Is there ever an advantage to using raw data in supervised learning over normalized/standardized data? I know sometimes it is necessary to normalize/standardize the predictors for supervised learning but is it fair to say that you can always do this without hurting performance? Or are there scenarios when using the raw data can be better?
 A: Typically standardization is done for:


*

*easing interpretation


*

*estimated coefficients etc... are relative to standard deviations of the underlying variable


*numerical issues


*

*Having very big numbers and very small numbers in your data matrix $X$ can lead to numerical problems. Eg. the matrix $X'X$ may have an extremely high condition number. You'll find polynomial curve fitting with ordinary least squares works better when you standardize first in the sense you can include high order polynomial terms without getting an ill-conditioned linear system.

*Various other problems in optimization may come up for other machine learning techniques if you have poorly scaled data.

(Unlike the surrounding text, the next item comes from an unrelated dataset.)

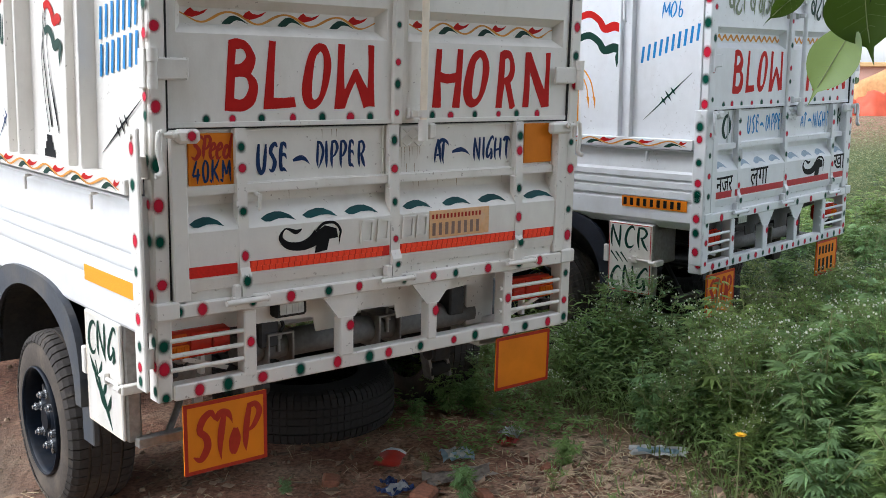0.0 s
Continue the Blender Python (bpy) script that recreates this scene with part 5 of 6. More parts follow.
def marks_second(root, tg, low, trim, tf):
    D = rear(0.0)
    doors = [o for o in root.children if o.name.startswith("rear_door")]
    a, b = doors[0], doors[1]
    pale = material("faded_blue_paint", (0.25, 0.33, 0.42), 0.4, vary=0.2)
    olive = material("olive_paint", (0.10, 0.14, 0.05), 0.4, vary=0.3, grain=10)
    lettering("\u093f\u092b\u0930", 0.385, 0.66, 2.09, 2.25, D, pale, a, tf, 0.004)
    lettering("\u093f\u092e\u0932\u0947\u0902\u0917\u0947", 1.20, 1.60, 2.08, 2.24, D, pale, b, tf, 0.004)
    indic_word("be:0 ti:0", 0.205, 1.715, D, olive, a, tf, 0.95, 0.98, 0.85)
    indic_word("ba:0 cha:0 aa:138 o:170", 0.435, 1.715, D, olive, a, tf, 0.92, 0.98, 0.85)
    indic_word("be:0 ti:0", 1.11, 1.715, D, GREEN, b, tf, 0.92, 0.98, 0.85)
    indic_word("pa:0 dha:0 aa:166 o:192", 1.335, 1.715, D, olive, b, tf, 0.92, 0.98, 0.85)
    broad_word("BLOW", "276 385 410 505 530 640 660 812", 1.335, 1.545, D, RED, a, tf)
    broad_word("HORN", "1100 1225 1235 1350 1375 1475 1500 1622", 1.335, 1.54, D, RED, b, tf)
    F = rear(0.012)
    brush_word("O", "218 300", 1.11, 1.226, F, GREEN, tg, tf, thick=1.7)
    brush_word("USE", "475 512 520 556 564 596", 1.125, 1.22, F, SKYBLUE, tg, tf)
    dash(tg, F, 0.612, 1.165, 0.045, tf, SKYBLUE)
    brush_word("DIPPER", "676 706 710 722 736 770 774 806 812 842 848 888", 1.125, 1.22, F, SKYBLUE, tg, tf)
    brush_word("AT", "1085 1130 1124 1168", 1.125, 1.21, F, SKYBLUE, tg, tf)
    dash(tg, F, 1.18, 1.165, 0.05, tf, SKYBLUE)
    brush_word("NIGHT", "1246 1284 1292 1306 1316 1356 1364 1404 1408 1448", 1.12, 1.212, F, SKYBLUE, tg, tf)
    brush_word("K", "1570 1645", 1.115, 1.225, F, GREEN, tg, tf, thick=1.1)
    slope = lambda u, v, o: (u, -0.022 + 0.054 * (v - 0.953) / 0.073 - o, v + o * 0.7)
    bm = bmesh.new()
    for x, w in ((0.12, 0.12), (0.36, 0.12), (0.53, 0.12), (0.70, 0.12), (0.92, 0.12), (1.09, 0.12), (1.26, 0.12), (1.50, 0.12)):
        bm = bmesh.new()
        brush_leaf(bm, x, 0.964, w, 0.036, slope)
        finish(bm, "painted_leaf", pale, tg, tf=tf)
    B = rear(-0.022)
    lettering("\u0928\u091c\u0930", 0.125, 0.285, 0.845, 0.925, B, BLACK, tg, tf, 0.02, spiky=0.08)
    lettering("\u0932\u0917\u093e", 0.47, 0.66, 0.86, 0.945, B, BLACK, tg, tf, 0.02, spiky=0.08)
    elephant(tg, B, 1.08, 1.35, 0.85, 0.955, tf)
    lettering("\u0916\u093e", 1.485, 1.635, 0.87, 0.955, B, BLACK, tg, tf, 0.02)
    bm = bmesh.new()
    box(bm, -0.0295, -0.0265, 0.046, 0.425, 0.762, 0.815, 0)
    pl = finish(bm, "number_plate", ORANGE, root, "orange number plate with bars", tf=tf)
    bars(-0.415, -0.06, 0.770, 0.808, 9, side(-0.0295), BLACK, pl, tf, fill=0.5)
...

That is, it's generally not about getting a better fit in a theoretical sense. And a big category where standardization theoretically doesn't matter at all for predictive power is unconstrained linear models. (The big caveat is the numerical, computational issues mentioned above.)
Of course the general answer is it depends. If you take a non-linear transformation of your data (eg. exp), it almost certainly will matter whether it has first been standardized. Which is better then? I don't know a general way to answer that. In macro-finance, you often work with the logarithm of variables (eg. log GDP, log price, differences in log price etc...). Obviously, standardizing before you take the log would be non-sensical / insane.
Standardization and linear models
First observe the following fact:
Standardization is a linear transformation if you include a constant in your data
Let $\mu$ be the standard deviation of your random variable $x_1$. Let $\sigma$ be the standard deviation.
Observe that standardizing your variable is an affine transformation of $x_1$.
$$ f(x_1) = \frac{x_1 - \mu}{\sigma} $$
When you include a constant in your regression, you're effectively creating a new variable $x_0 = 1$. Observe that $g$ is linear function of $x_0$ and $x_1$. 
$$g(x_0, x_1) = \frac{x_1 - x_0 \mu}{\sigma} $$
Including a variable which is always 1 is a ubiquitous trick to model affine transformations as linear transformations.
Example with data matrices
If you have the data matrix $X$ where the first column is a column of ones, and the second column is a vector $\mathbf{x}$ denoting all the observations of your random variable $\hat{x}$. Something like:
$$ X = \left[ \begin{array}{cc} 1 & 2.5 \\ 1 & -1.3 \\ 1 & 13.2 \end{array} \right] $$
If you're simply standardizing $x$ (i.e. the data represented in your second column) you can represent this as a linear transformation $A$ defined by the matrix:
$$ A = \left[ \begin{array}{ccc} 1 & - \frac{\mu_x}{\sigma_x}  \\ 0 & \frac{1}{\sigma_x} \end{array}  \right] $$
Multiplying $X$ by $A$ (i.e. computing $XA$) is basically equivalent to subtracting the mean for each non-constant column and dividing by the standard deviation.
Linear models will typically be invariant to a full-rank linear transformation of the underlying data
Example: equivalency of the least squares estimator
The least squares estimator is:
$$ b = (X'X)^{-1} X'y $$
The OLS estimator on the transformed data $XA$ is:
$$ \begin{align*} \hat{b} 
&= (A'X'XA)^{-1} A'X'y \\
&= A^{-1} (X'X)^{-1} A'^{-1}A'X'y \\
&= A^{-1} b \end{align*}
$$
Your estimated coefficients are different, but the predictions are the same: $Xb = (XA)\left(A^{-1}b \right) = \hat{X}\hat{b}  $. 
Cases where it's not equivalent
If you do something non-linear with your data, then all bets are off. If I regress $y$ on a constant and $\exp(x)$ this won't be equivalent to regressing $y$ on a constant and $\exp(\hat{x})$ where $\hat{x} = \frac{x - \mu}{\sigma}$.